Die Idee dahinter stammt aus Albert Einsteins Kuriositätensammlung. Nach den merkwürdigen Spielregeln seiner Allgemeinen Relativitätstheorie verstreicht die Zeit in einem schwachen Gravitationsfeld schneller als in einem starken. Weil das Schwerefeld der Erde mit steigender Höhe abnimmt, vergeht die Zeit auf Bergspitzen ein wenig rascher als in den Tälern. Der Effekt ist zwar gering: Ein Meter Höhengewinn bewirkt gerade mal eine Zeitabweichung in der 16ten Stelle nach dem Komma.

Mit Uhren, deren Genauigkeit mindestens hundertfach darüber liegt, ließe er sich aber eindeutig feststellen. "Das hätte sicher Auswirkungen auf das Vermessungswesen", sagt Schlüter. "Exakte Höhenangaben werden schließlich überall gebraucht, im Straßenbau genau wie beim Berechnen von Satellitenbahnen."

Umgekehrt eignen sich die Uhren natürlich auch als Prüfstein für Einsteins Vorhersagen.
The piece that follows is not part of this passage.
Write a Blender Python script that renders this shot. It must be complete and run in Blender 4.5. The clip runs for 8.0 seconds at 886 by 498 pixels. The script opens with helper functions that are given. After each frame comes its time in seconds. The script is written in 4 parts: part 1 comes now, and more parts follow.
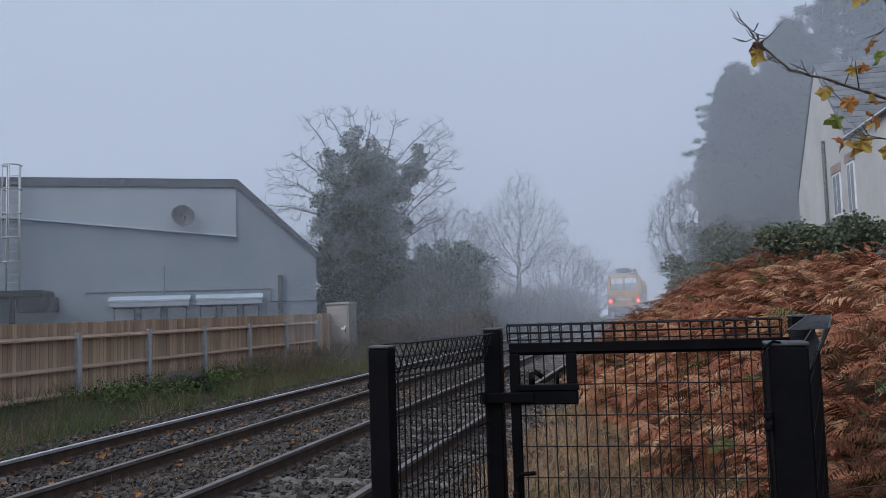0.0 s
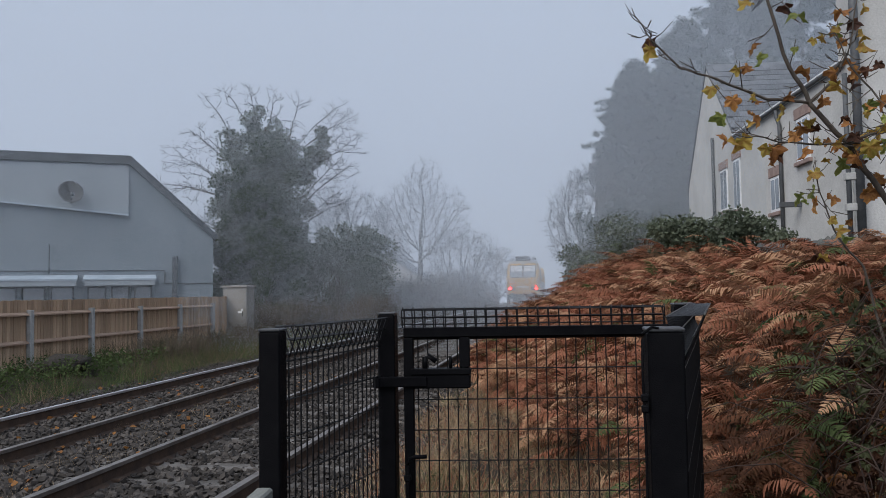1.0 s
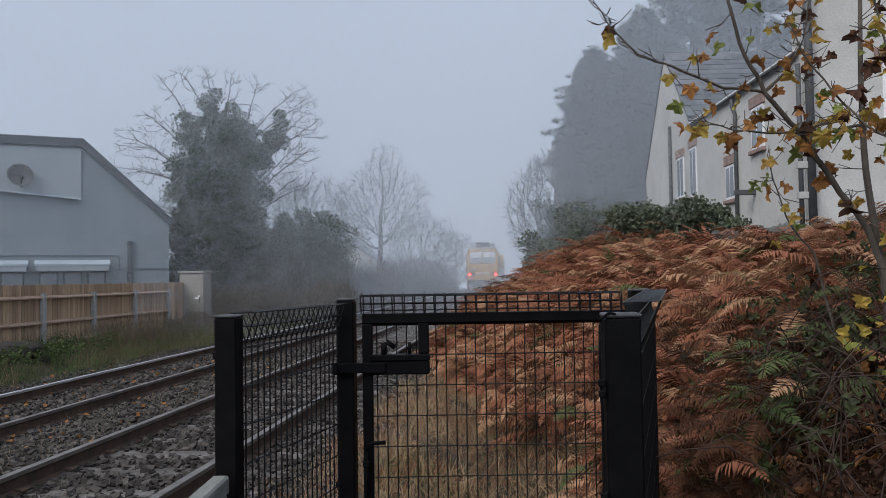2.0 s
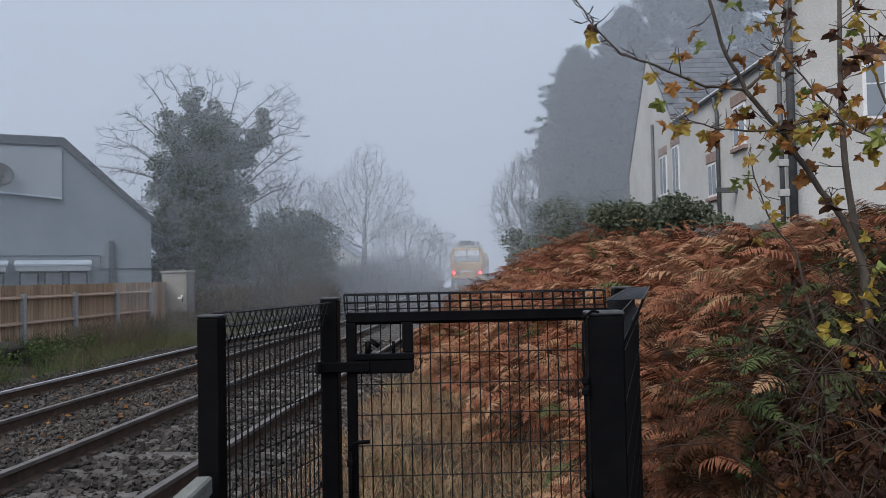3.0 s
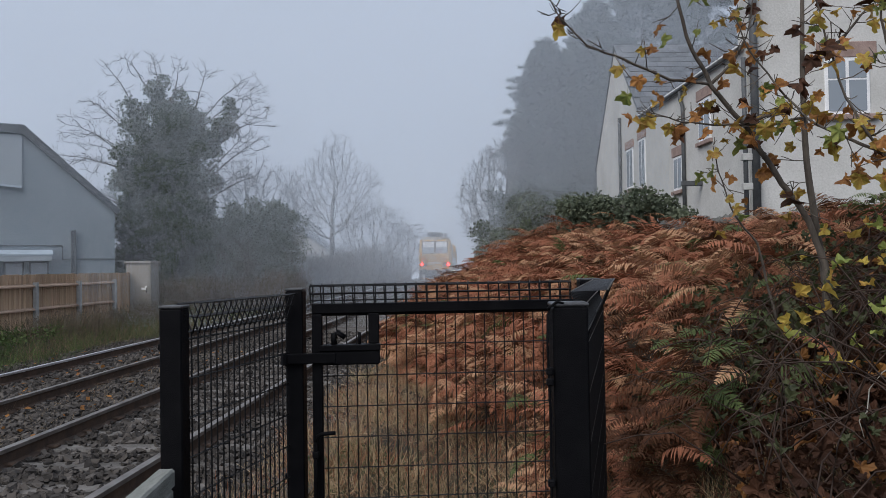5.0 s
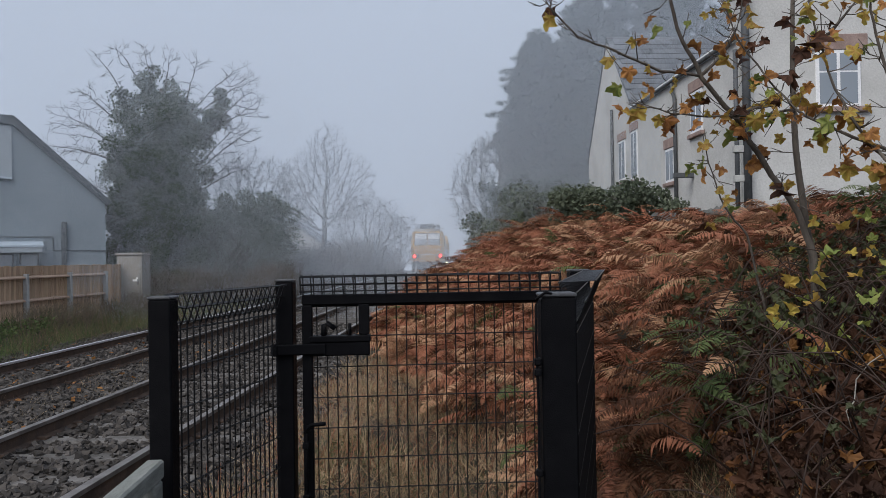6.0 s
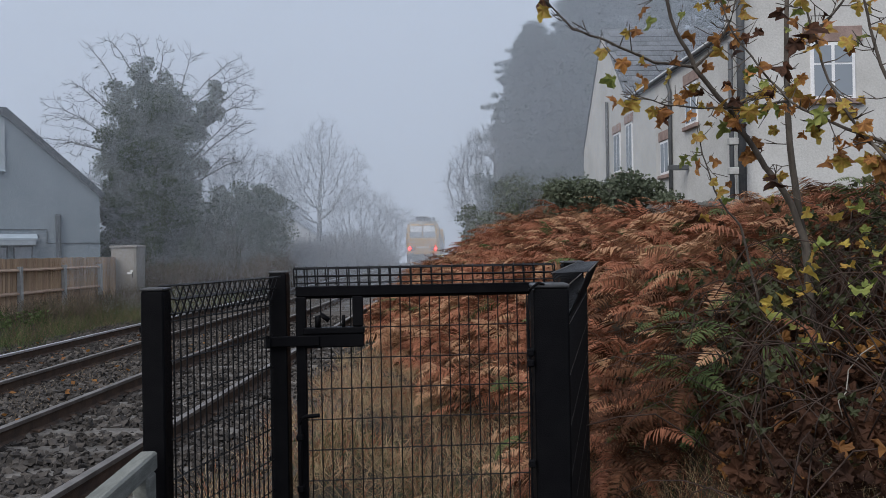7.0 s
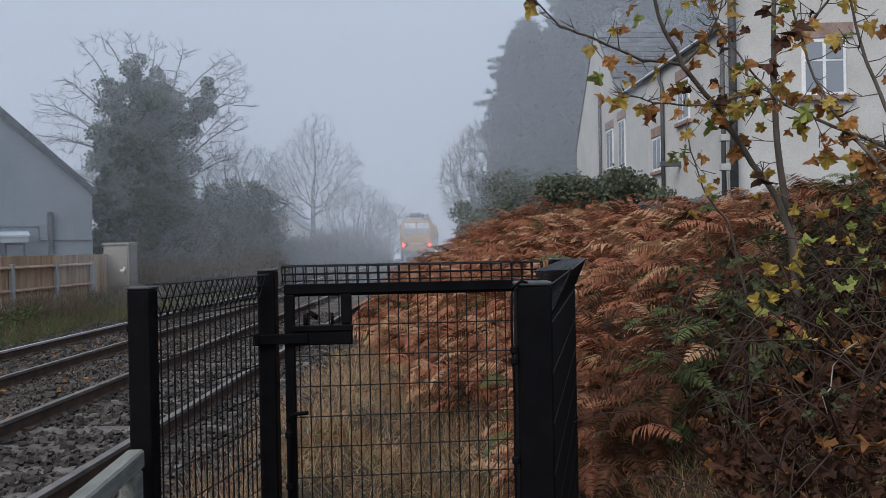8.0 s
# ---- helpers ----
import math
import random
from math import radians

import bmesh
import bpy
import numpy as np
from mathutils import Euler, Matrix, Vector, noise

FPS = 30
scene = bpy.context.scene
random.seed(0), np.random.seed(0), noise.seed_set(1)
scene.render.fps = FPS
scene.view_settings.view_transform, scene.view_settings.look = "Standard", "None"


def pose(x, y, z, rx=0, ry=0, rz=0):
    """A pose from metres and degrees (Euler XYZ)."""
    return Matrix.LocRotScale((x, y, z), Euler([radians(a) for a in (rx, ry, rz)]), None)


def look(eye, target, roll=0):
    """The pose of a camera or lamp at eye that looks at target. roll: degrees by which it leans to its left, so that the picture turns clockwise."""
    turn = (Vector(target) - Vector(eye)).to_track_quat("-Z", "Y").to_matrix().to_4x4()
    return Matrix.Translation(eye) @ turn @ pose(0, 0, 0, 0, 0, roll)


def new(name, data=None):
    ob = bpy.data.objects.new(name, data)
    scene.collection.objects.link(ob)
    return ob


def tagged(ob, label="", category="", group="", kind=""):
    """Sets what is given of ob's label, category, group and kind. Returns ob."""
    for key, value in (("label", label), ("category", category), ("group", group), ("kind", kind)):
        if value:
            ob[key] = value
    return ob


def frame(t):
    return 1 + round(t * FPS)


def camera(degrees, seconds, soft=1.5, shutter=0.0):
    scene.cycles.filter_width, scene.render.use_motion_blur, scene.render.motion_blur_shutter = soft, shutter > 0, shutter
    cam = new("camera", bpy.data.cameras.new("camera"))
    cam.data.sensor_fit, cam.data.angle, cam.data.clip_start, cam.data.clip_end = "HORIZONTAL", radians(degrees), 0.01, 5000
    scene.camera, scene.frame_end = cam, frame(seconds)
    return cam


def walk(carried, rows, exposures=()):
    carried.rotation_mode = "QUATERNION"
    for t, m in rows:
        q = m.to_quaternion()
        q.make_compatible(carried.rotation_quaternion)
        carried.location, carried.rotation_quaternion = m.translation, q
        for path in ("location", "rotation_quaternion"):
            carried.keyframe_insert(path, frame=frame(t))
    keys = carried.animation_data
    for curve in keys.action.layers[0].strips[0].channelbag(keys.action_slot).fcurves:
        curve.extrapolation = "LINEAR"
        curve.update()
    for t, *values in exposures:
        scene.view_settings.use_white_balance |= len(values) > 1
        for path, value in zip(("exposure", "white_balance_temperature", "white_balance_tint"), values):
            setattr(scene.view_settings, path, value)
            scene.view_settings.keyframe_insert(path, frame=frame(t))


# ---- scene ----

Allgemeiner noch: Mit den feinsinnigen Messinstrumenten kann man das gesamte Theoriegebäude der modernen Physik auf Risse untersuchen, zum Beispiel testen, ob die fundamentalen Naturkonstanten tatsächlich über beliebige Zeiträume konstant sind. Wegen solcher Kontrollaussichten interessieren sich neben den staatlichen Zeitverwaltern immer mehr Grundlagenforscher für die Chronometer, darunter Atomphysiker, Teilchenexperten und Kosmologen.

Einige von ihnen tüfteln bereits an der übernächsten Uhrengeneration, die mit hochfrequenter Gammastrahlung getaktet sein soll, die also noch exakter ticken wird als ihr optischer Vorgänger. "Theoretisch, laut Schulphysik, gibt es für die Präzision beim Zeitmessen kein Limit", sagt Theodor Hänsch vom Max-Planck-Institut für Quantenoptik. Praktische Hindernisse werden dem Sekundenzerstückeln aber wohl mit der Zeit doch eine Grenze setzen: Irgendwann reagieren die Uhren so empfindlich auf Schwankungen im Gravitationsfeld der Erde, dass jeder Gezeitenwechsel, jedes Schlechtwettergebiet mit wasserschweren Regenwolken ihren Rhythmus durcheinander bringt. Selbst optische Uhren sind gegen solche Fehler nicht mehr ganz gefeit.